What this task involves
Reproduce the listing below verbatim.

Given data
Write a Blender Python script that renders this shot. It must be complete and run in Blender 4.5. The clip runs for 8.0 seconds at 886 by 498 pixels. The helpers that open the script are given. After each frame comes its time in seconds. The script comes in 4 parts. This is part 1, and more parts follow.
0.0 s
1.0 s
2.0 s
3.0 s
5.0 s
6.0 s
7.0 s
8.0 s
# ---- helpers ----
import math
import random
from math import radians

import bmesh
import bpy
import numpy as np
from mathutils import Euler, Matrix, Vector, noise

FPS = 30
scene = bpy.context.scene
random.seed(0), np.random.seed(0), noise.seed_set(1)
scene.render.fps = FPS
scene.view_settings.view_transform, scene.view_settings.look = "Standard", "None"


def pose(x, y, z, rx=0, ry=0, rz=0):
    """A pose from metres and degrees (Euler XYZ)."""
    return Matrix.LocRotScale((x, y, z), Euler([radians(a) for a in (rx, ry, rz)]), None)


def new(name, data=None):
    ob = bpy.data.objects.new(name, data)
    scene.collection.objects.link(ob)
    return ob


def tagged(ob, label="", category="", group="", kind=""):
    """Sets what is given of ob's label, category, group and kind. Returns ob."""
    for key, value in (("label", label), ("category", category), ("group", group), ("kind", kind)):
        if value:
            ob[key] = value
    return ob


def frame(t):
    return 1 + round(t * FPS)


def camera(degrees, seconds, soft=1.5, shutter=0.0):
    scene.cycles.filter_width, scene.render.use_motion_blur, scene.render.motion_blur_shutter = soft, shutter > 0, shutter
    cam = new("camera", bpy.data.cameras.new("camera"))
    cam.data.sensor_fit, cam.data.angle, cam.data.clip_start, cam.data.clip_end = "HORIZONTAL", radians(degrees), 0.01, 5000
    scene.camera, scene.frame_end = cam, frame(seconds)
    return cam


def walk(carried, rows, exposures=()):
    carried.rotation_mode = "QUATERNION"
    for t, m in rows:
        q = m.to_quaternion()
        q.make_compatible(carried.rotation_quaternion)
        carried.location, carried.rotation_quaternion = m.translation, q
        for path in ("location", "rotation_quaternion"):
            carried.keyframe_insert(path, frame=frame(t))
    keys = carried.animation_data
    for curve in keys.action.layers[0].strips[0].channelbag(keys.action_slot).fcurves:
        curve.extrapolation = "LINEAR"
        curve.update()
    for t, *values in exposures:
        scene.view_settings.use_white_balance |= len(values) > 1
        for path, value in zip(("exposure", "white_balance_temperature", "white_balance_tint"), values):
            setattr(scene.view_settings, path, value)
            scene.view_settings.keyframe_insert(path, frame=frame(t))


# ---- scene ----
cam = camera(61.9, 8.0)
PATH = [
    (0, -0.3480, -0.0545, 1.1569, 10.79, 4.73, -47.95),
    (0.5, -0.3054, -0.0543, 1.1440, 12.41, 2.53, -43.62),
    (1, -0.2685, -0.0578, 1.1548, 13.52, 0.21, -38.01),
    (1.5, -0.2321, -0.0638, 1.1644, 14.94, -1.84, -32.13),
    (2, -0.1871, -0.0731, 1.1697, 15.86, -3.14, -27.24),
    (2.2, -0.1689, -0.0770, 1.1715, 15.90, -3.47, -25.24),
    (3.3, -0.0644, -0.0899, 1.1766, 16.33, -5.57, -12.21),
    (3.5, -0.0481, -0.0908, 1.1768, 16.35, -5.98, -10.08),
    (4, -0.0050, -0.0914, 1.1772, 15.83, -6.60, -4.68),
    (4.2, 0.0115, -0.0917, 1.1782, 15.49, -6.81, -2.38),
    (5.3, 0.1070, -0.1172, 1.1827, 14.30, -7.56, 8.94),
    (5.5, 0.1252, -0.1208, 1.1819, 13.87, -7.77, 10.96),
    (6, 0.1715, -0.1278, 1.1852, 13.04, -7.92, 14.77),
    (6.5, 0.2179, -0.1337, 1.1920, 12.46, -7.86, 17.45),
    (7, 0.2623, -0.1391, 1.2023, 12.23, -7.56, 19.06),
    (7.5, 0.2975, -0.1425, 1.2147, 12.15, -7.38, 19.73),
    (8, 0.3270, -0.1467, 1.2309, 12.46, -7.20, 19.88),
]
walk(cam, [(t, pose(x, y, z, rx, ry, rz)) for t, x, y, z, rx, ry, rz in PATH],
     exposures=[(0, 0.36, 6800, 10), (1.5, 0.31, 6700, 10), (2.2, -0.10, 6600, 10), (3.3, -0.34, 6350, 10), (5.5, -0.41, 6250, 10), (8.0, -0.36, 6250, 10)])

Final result
Write a Blender Python script that renders this shot. It must be complete and run in Blender 4.5. The clip runs for 8.0 seconds at 886 by 498 pixels. The helpers that open the script are given. After each frame comes its time in seconds. The script comes in 4 parts. This is part 1, and more parts follow.
0.0 s
1.0 s
2.0 s
3.0 s
5.0 s
6.0 s
7.0 s
8.0 s
# ---- helpers ----
import math
import random
from math import radians

import bmesh
import bpy
import numpy as np
from mathutils import Euler, Matrix, Vector, noise

FPS = 30
scene = bpy.context.scene
random.seed(0), np.random.seed(0), noise.seed_set(1)
scene.render.fps = FPS
scene.view_settings.view_transform, scene.view_settings.look = "Standard", "None"


def pose(x, y, z, rx=0, ry=0, rz=0):
    """A pose from metres and degrees (Euler XYZ)."""
    return Matrix.LocRotScale((x, y, z), Euler([radians(a) for a in (rx, ry, rz)]), None)


def new(name, data=None):
    ob = bpy.data.objects.new(name, data)
    scene.collection.objects.link(ob)
    return ob


def tagged(ob, label="", category="", group="", kind=""):
    """Sets what is given of ob's label, category, group and kind. Returns ob."""
    for key, value in (("label", label), ("category", category), ("group", group), ("kind", kind)):
        if value:
            ob[key] = value
    return ob


def frame(t):
    return 1 + round(t * FPS)


def camera(degrees, seconds, soft=1.5, shutter=0.0):
    scene.cycles.filter_width, scene.render.use_motion_blur, scene.render.motion_blur_shutter = soft, shutter > 0, shutter
    cam = new("camera", bpy.data.cameras.new("camera"))
    cam.data.sensor_fit, cam.data.angle, cam.data.clip_start, cam.data.clip_end = "HORIZONTAL", radians(degrees), 0.01, 5000
    scene.camera, scene.frame_end = cam, frame(seconds)
    return cam


def walk(carried, rows, exposures=()):
    carried.rotation_mode = "QUATERNION"
    for t, m in rows:
        q = m.to_quaternion()
        q.make_compatible(carried.rotation_quaternion)
        carried.location, carried.rotation_quaternion = m.translation, q
        for path in ("location", "rotation_quaternion"):
            carried.keyframe_insert(path, frame=frame(t))
    keys = carried.animation_data
    for curve in keys.action.layers[0].strips[0].channelbag(keys.action_slot).fcurves:
        curve.extrapolation = "LINEAR"
        curve.update()
    for t, *values in exposures:
        scene.view_settings.use_white_balance |= len(values) > 1
        for path, value in zip(("exposure", "white_balance_temperature", "white_balance_tint"), values):
            setattr(scene.view_settings, path, value)
            scene.view_settings.keyframe_insert(path, frame=frame(t))


# ---- scene ----
cam = camera(61.9, 8.0)
PATH = [
    (0, -0.3480, -0.0545, 1.1569, 10.79, 4.73, -47.95),
    (0.5, -0.3054, -0.0543, 1.1440, 12.41, 2.53, -43.62),
    (1, -0.2685, -0.0578, 1.1548, 13.52, 0.21, -38.01),
    (1.5, -0.2321, -0.0638, 1.1644, 14.94, -1.84, -32.13),
    (2, -0.1871, -0.0731, 1.1697, 15.86, -3.14, -27.24),
    (2.2, -0.1689, -0.0770, 1.1715, 15.90, -3.47, -25.24),
    (3.3, -0.0644, -0.0899, 1.1766, 16.33, -5.57, -12.21),
    (3.5, -0.0481, -0.0908, 1.1768, 16.35, -5.98, -10.08),
    (4, -0.0050, -0.0914, 1.1772, 15.83, -6.60, -4.68),
    (4.2, 0.0115, -0.0917, 1.1782, 15.49, -6.81, -2.38),
    (5.3, 0.1070, -0.1172, 1.1827, 14.30, -7.56, 8.94),
    (5.5, 0.1252, -0.1208, 1.1819, 13.87, -7.77, 10.96),
    (6, 0.1715, -0.1278, 1.1852, 13.04, -7.92, 14.77),
    (6.5, 0.2179, -0.1337, 1.1920, 12.46, -7.86, 17.45),
    (7, 0.2623, -0.1391, 1.2023, 12.23, -7.56, 19.06),
    (7.5, 0.2975, -0.1425, 1.2147, 12.15, -7.38, 19.73),
    (8, 0.3270, -0.1467, 1.2309, 12.46, -7.20, 19.88),
]
walk(cam, [(t, pose(x, y, z, rx, ry, rz)) for t, x, y, z, rx, ry, rz in PATH],
     exposures=[(0, 0.36, 6800, 10), (1.5, 0.31, 6700, 10), (2.2, -0.10, 6600, 10), (3.3, -0.34, 6350, 10), (5.5, -0.41, 6250, 10), (8.0, -0.36, 6250, 10)])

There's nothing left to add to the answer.